Your task is to repeat all of the data exactly while excluding the pictures.
-- Start COLLECTED DATA --
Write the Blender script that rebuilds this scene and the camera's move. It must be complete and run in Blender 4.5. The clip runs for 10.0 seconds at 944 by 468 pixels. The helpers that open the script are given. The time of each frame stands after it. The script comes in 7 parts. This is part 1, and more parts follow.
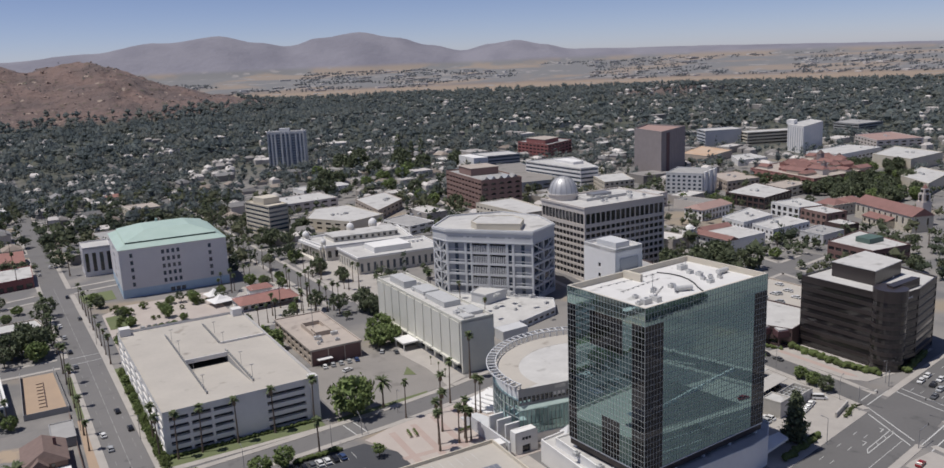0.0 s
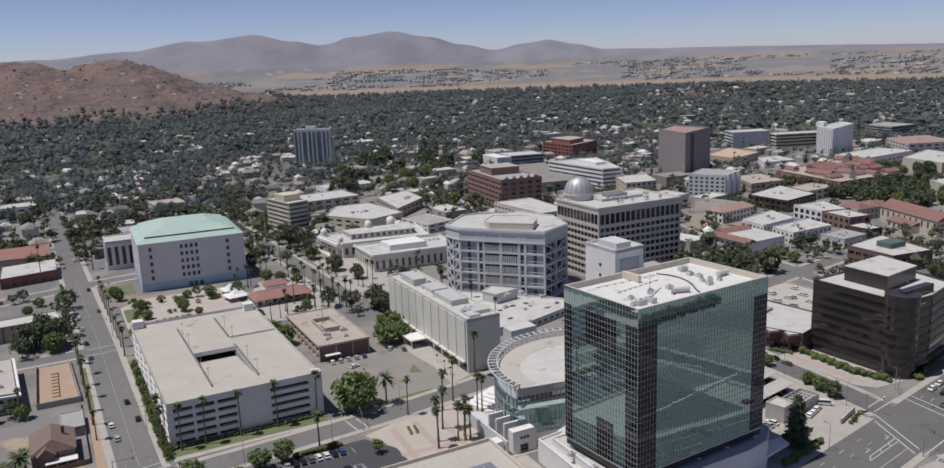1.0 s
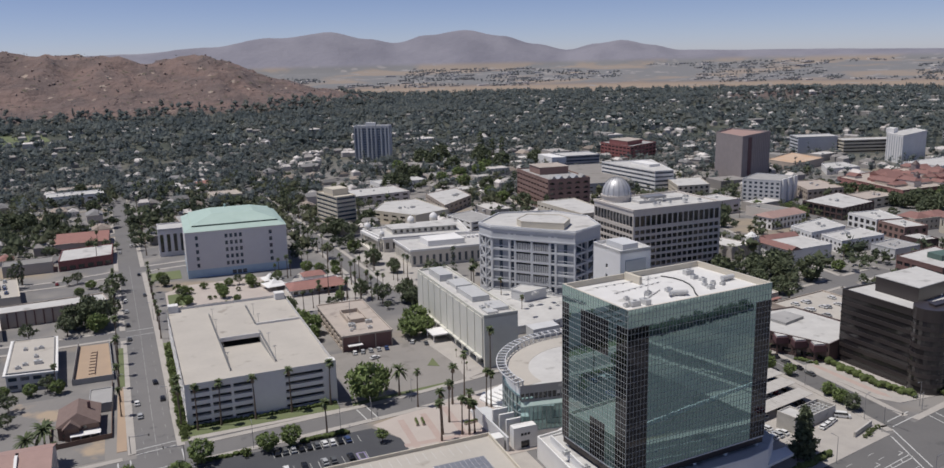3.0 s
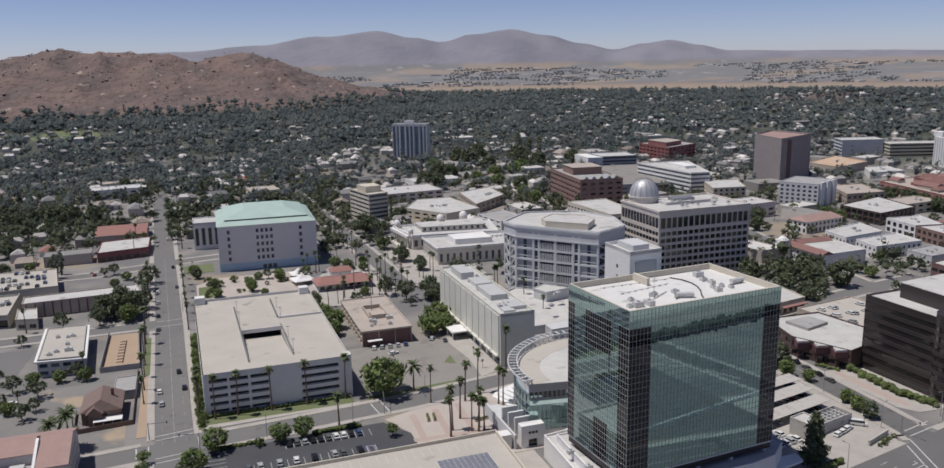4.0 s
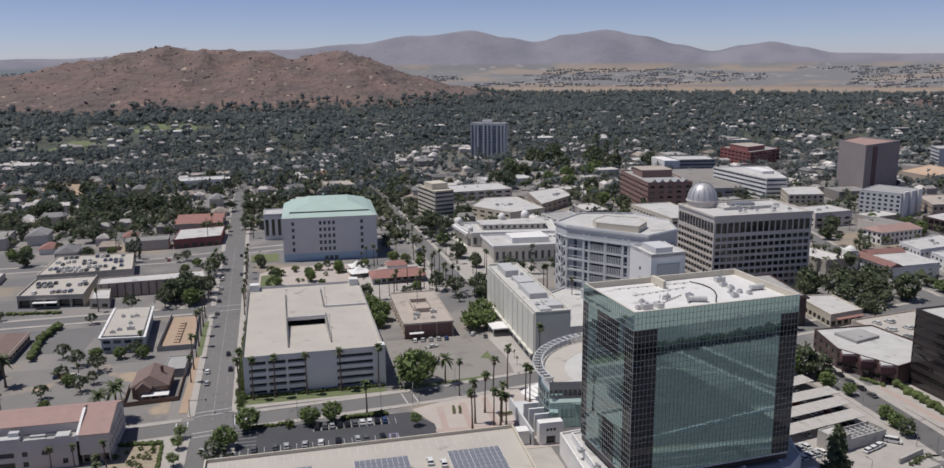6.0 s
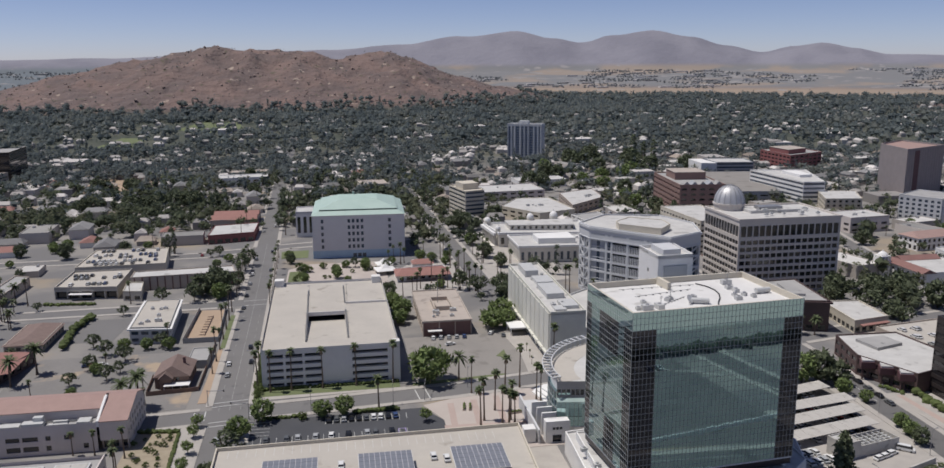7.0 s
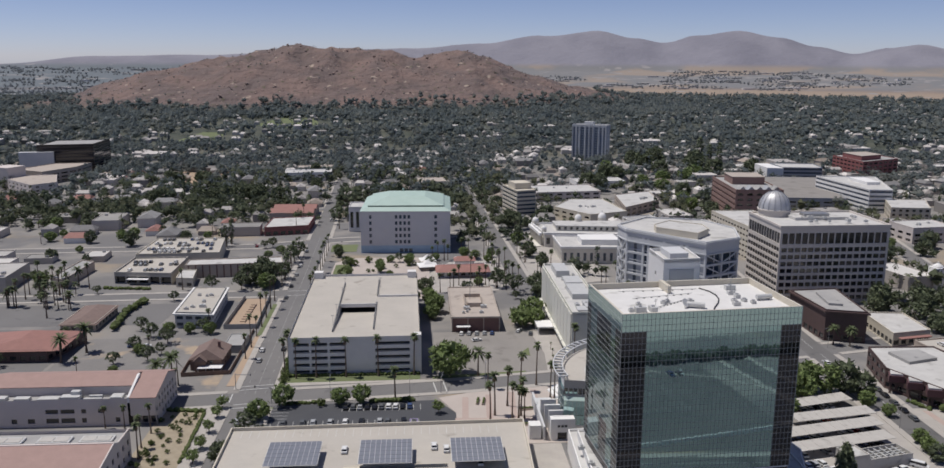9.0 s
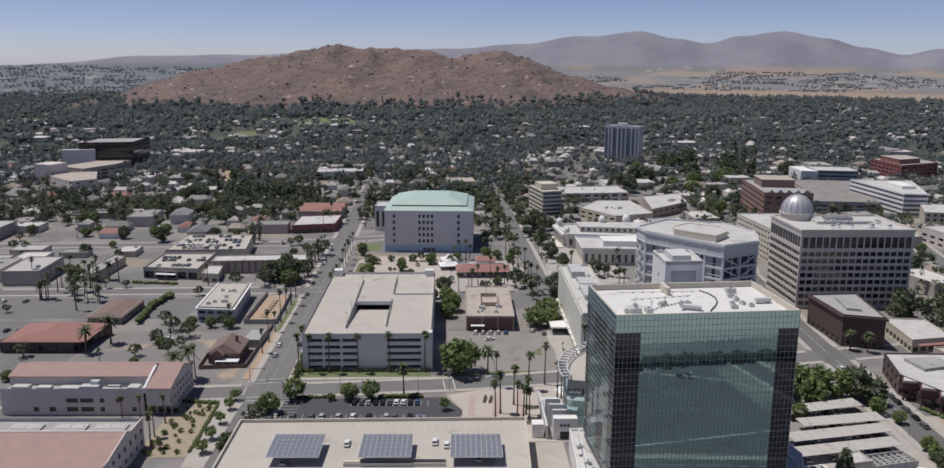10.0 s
-- End COLLECTED DATA --
- [FULL OUTPUT]:
Write the Blender script that rebuilds this scene and the camera's move. It must be complete and run in Blender 4.5. The clip runs for 10.0 seconds at 944 by 468 pixels. The helpers that open the script are given. The time of each frame stands after it. The script comes in 7 parts. This is part 1, and more parts follow.
0.0 s
1.0 s
3.0 s
4.0 s
6.0 s
7.0 s
9.0 s
10.0 s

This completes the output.